WHAT IS REQUIRED
Starting at the line that contains "scene.collection.objects.link(ob)", copy every line down to the line that contains "return 1 + round(t * FPS)", inclusive, exactly as it stands. Omit all other lines.

RECORDS FOR THIS EXERCISE
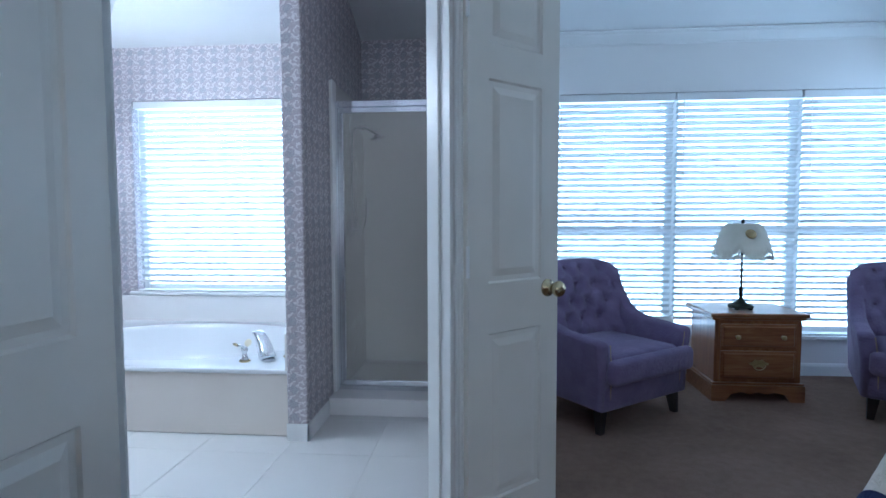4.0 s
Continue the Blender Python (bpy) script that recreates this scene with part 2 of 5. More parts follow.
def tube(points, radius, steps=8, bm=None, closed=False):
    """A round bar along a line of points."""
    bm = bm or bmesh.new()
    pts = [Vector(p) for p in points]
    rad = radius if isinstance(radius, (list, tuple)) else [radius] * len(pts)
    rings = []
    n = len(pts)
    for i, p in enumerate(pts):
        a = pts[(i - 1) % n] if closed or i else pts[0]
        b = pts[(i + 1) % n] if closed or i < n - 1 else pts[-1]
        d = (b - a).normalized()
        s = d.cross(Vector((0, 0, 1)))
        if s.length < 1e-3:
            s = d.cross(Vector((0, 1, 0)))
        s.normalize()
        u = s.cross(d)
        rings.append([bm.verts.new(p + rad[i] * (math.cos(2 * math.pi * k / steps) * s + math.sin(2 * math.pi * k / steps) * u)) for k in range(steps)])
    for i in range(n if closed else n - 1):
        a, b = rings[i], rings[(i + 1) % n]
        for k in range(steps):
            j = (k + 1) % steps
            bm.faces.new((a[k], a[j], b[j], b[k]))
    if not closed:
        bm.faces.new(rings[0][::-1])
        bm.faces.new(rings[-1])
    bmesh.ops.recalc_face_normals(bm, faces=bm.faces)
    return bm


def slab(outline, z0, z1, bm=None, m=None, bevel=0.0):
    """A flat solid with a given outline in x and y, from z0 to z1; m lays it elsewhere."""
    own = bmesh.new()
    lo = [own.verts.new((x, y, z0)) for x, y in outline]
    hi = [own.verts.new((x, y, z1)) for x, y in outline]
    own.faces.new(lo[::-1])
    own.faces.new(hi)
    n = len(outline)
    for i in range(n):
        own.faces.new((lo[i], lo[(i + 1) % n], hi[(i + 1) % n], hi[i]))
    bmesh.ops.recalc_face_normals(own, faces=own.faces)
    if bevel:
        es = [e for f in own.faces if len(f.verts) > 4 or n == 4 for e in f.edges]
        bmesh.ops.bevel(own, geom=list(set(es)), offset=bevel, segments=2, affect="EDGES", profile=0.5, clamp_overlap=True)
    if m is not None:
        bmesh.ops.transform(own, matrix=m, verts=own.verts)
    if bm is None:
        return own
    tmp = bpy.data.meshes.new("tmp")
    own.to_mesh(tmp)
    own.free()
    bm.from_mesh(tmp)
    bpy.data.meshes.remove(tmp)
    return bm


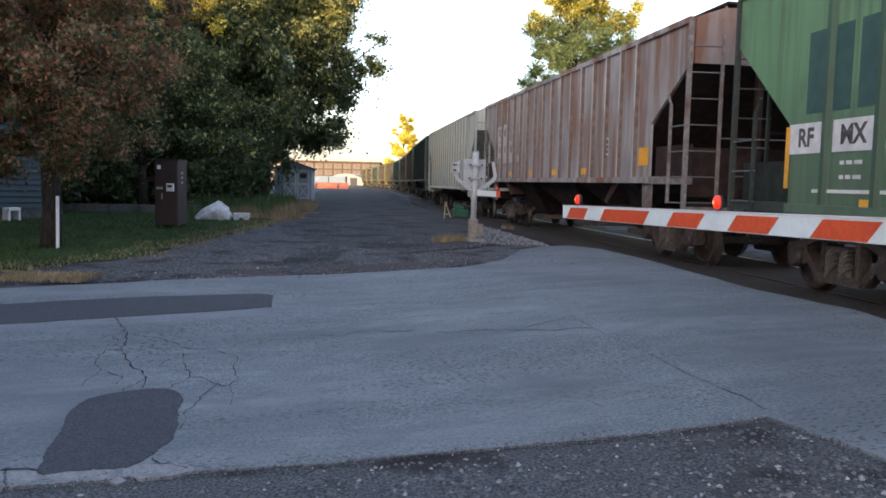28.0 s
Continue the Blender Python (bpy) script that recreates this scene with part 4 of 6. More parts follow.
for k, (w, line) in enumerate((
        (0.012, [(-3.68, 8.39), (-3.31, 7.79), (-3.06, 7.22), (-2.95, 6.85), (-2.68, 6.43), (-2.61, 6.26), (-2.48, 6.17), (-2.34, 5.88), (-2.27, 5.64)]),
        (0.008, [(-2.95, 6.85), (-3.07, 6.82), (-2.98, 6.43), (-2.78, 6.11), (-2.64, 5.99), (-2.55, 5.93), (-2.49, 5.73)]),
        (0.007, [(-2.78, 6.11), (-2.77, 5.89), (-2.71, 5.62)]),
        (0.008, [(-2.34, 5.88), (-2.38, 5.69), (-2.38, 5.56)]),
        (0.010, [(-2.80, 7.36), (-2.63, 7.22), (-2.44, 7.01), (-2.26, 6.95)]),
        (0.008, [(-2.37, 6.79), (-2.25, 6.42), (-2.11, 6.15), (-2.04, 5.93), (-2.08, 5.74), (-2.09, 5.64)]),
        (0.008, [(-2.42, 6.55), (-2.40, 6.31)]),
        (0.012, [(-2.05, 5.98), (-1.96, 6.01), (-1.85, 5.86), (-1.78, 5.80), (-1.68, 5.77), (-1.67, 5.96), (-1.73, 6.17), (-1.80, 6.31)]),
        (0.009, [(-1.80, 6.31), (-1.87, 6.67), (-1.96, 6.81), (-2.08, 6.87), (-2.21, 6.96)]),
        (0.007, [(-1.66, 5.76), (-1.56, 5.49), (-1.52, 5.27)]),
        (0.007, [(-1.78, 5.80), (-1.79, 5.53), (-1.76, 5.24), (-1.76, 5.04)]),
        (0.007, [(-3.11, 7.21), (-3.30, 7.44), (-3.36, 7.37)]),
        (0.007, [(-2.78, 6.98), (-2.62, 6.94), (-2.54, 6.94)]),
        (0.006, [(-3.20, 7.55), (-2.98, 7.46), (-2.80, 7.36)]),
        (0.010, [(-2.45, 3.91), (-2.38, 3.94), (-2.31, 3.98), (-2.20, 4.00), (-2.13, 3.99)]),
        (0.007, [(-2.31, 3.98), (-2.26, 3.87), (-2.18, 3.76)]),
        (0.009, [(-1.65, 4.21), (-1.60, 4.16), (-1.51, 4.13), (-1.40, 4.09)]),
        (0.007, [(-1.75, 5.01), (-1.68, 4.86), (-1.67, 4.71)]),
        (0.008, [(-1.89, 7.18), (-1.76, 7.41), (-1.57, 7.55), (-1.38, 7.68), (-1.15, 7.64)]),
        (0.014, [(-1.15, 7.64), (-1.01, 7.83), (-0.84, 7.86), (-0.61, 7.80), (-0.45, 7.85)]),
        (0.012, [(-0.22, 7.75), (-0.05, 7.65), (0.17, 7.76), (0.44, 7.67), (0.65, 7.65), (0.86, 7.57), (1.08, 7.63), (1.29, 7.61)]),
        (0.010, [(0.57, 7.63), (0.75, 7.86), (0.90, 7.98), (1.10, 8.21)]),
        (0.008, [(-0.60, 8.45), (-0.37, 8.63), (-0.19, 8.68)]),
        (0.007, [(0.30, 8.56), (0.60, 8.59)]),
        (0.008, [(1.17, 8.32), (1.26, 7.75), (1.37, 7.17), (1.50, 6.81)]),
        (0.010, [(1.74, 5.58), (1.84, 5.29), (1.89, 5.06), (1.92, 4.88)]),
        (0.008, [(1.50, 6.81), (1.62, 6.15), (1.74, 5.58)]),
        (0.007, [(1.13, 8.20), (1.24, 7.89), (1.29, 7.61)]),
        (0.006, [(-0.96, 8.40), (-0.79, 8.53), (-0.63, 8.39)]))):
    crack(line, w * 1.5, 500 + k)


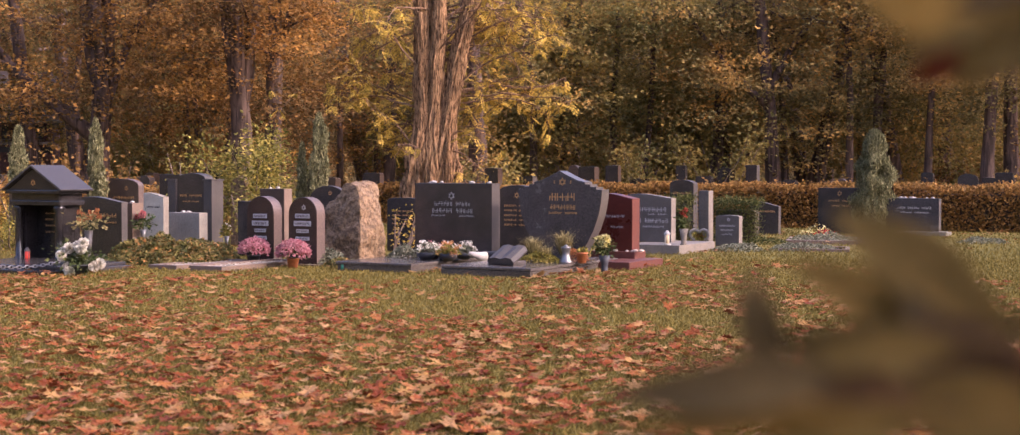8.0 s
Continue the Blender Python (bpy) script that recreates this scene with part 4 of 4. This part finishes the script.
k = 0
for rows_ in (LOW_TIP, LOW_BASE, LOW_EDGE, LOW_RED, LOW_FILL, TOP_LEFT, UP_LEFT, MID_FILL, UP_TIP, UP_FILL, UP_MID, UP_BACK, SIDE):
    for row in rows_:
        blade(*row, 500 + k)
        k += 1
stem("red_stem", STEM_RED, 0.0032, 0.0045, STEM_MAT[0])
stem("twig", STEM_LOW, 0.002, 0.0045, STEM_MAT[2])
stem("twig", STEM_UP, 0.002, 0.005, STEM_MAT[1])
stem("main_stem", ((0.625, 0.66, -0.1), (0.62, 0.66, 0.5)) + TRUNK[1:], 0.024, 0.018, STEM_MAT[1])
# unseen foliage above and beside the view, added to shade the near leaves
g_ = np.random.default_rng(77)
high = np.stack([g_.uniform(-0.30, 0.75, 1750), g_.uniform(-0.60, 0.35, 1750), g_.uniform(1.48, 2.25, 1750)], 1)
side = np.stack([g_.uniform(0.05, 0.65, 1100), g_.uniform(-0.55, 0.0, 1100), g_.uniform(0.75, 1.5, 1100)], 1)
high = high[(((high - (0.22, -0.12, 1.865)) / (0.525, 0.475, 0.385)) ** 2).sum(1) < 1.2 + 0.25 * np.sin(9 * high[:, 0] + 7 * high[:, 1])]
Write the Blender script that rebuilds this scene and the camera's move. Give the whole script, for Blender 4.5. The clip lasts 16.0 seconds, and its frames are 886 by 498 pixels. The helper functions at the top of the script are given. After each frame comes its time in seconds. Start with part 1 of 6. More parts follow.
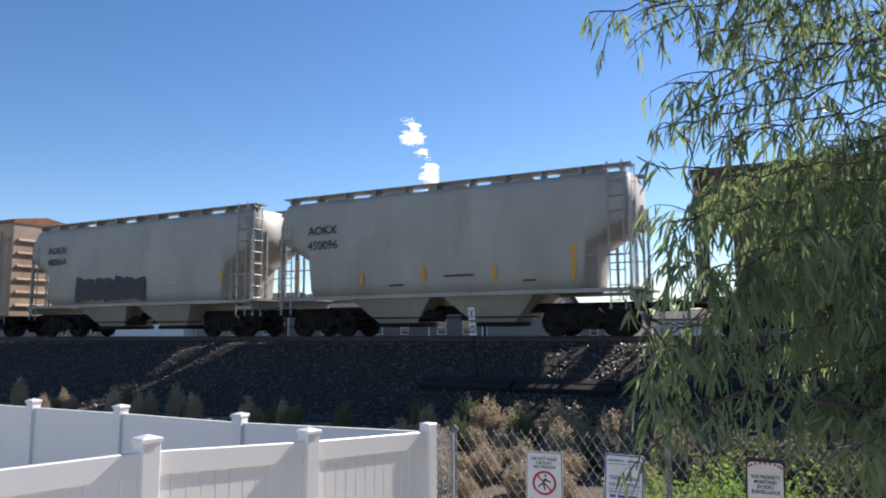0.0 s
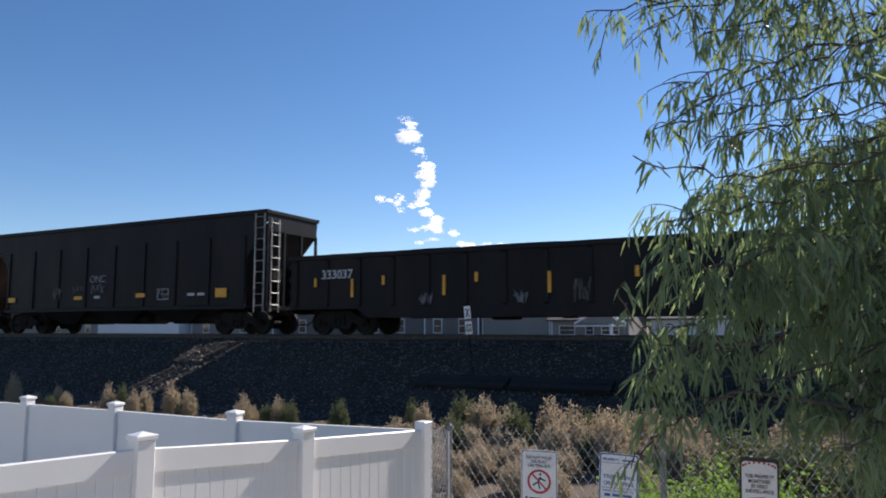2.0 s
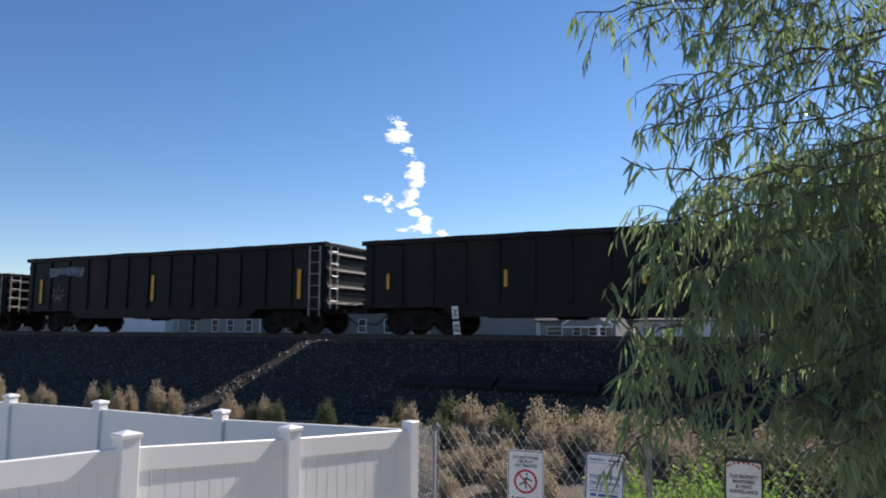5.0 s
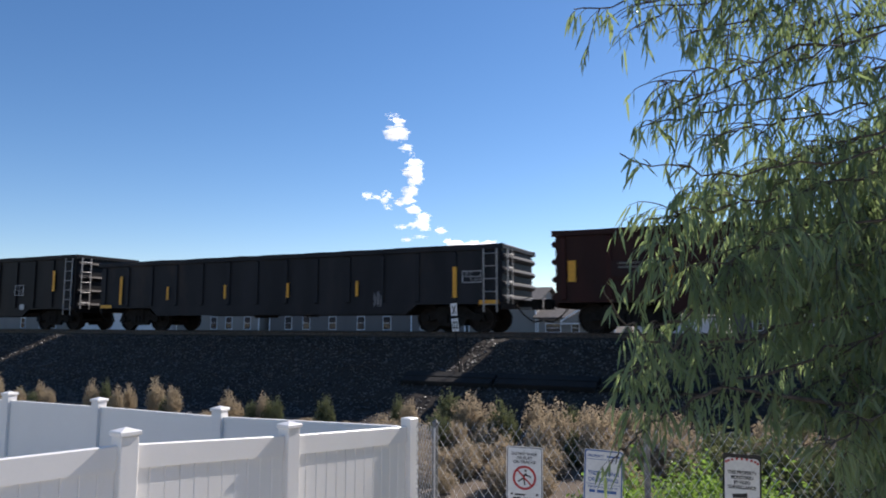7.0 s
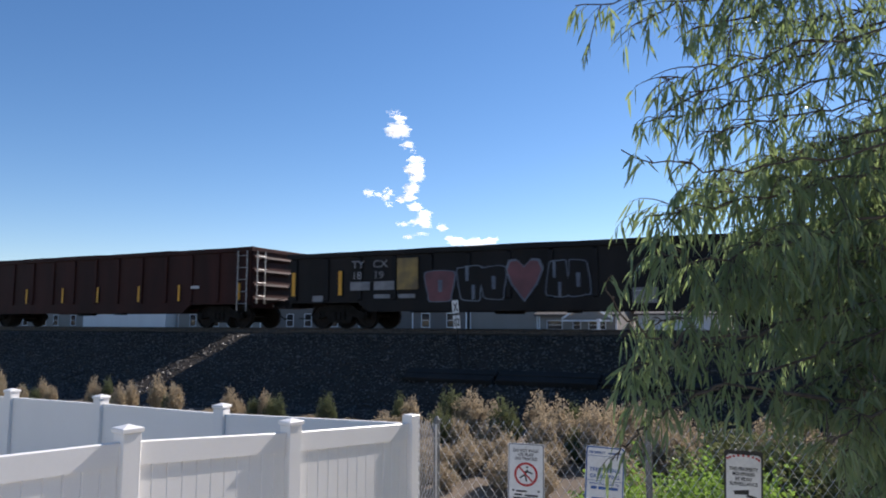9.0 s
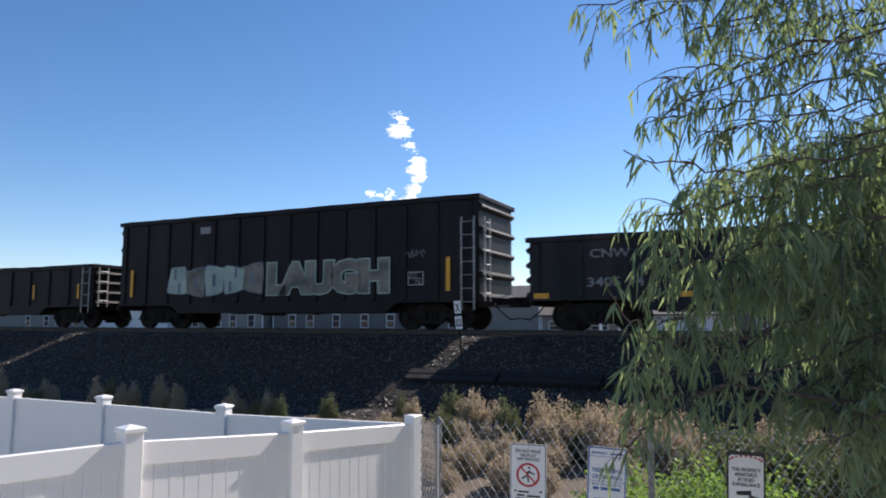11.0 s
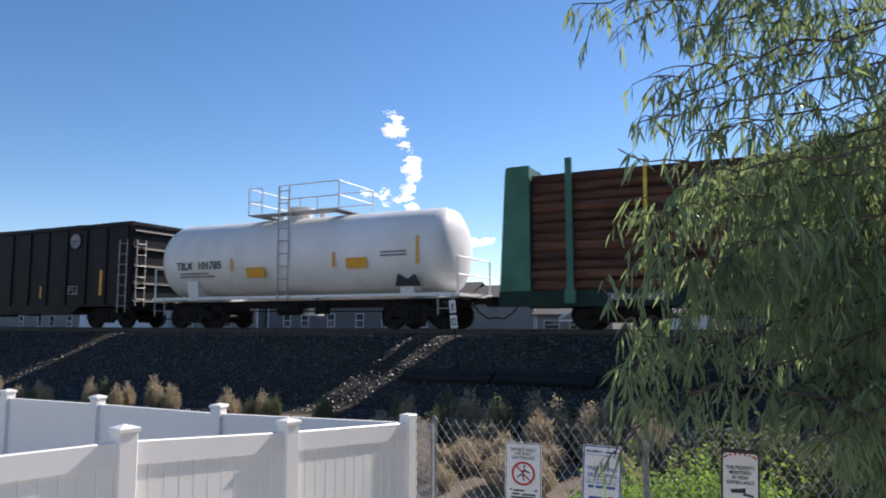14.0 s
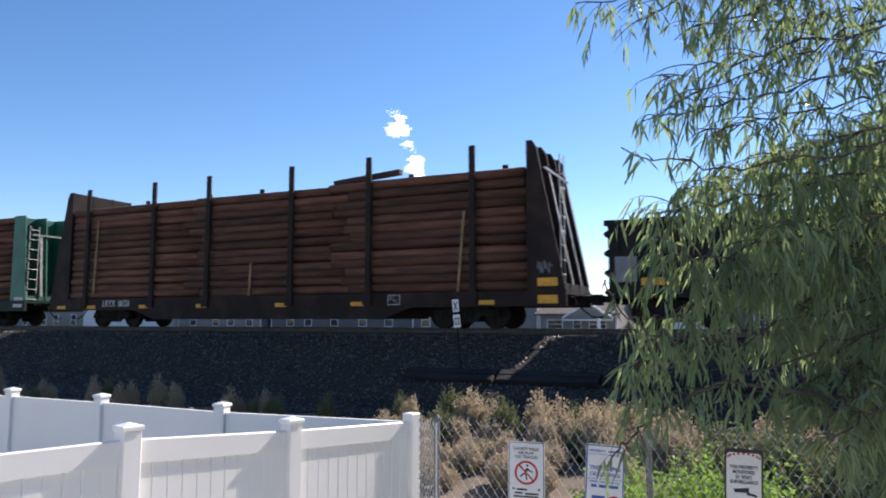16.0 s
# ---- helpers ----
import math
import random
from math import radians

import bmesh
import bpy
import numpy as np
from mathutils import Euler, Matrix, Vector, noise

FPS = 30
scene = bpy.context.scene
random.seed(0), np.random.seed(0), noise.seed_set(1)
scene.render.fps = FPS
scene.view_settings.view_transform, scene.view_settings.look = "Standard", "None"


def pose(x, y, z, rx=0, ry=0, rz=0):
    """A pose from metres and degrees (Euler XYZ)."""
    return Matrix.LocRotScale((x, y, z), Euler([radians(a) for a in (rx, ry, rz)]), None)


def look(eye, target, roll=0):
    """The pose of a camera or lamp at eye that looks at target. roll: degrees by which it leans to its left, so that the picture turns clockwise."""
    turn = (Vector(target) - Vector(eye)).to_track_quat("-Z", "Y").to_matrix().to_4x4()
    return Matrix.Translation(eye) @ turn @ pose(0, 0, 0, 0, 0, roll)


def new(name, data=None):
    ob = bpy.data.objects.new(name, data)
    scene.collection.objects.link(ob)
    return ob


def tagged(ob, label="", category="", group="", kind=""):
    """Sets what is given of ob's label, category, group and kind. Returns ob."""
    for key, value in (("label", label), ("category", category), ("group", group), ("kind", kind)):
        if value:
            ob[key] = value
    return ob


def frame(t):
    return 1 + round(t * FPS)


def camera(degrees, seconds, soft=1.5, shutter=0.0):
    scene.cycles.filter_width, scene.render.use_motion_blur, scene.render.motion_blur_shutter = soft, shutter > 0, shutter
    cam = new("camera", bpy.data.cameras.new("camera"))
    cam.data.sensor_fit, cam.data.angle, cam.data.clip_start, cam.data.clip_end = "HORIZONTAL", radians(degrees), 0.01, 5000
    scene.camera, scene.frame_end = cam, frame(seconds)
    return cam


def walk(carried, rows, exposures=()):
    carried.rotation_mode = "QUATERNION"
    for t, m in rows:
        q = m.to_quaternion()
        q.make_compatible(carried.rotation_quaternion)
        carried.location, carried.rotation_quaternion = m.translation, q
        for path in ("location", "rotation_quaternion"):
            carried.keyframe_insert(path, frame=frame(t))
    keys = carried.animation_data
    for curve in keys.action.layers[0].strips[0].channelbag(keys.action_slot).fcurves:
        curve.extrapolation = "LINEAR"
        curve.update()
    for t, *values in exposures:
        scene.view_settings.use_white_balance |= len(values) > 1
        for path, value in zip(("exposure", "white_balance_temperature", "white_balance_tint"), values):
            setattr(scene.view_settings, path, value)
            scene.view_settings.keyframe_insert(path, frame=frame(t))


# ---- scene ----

WRITTEN SOLUTION
    scene.collection.objects.link(ob)
    return ob


def tagged(ob, label="", category="", group="", kind=""):
    """Sets what is given of ob's label, category, group and kind. Returns ob."""
    for key, value in (("label", label), ("category", category), ("group", group), ("kind", kind)):
        if value:
            ob[key] = value
    return ob


def frame(t):
    return 1 + round(t * FPS)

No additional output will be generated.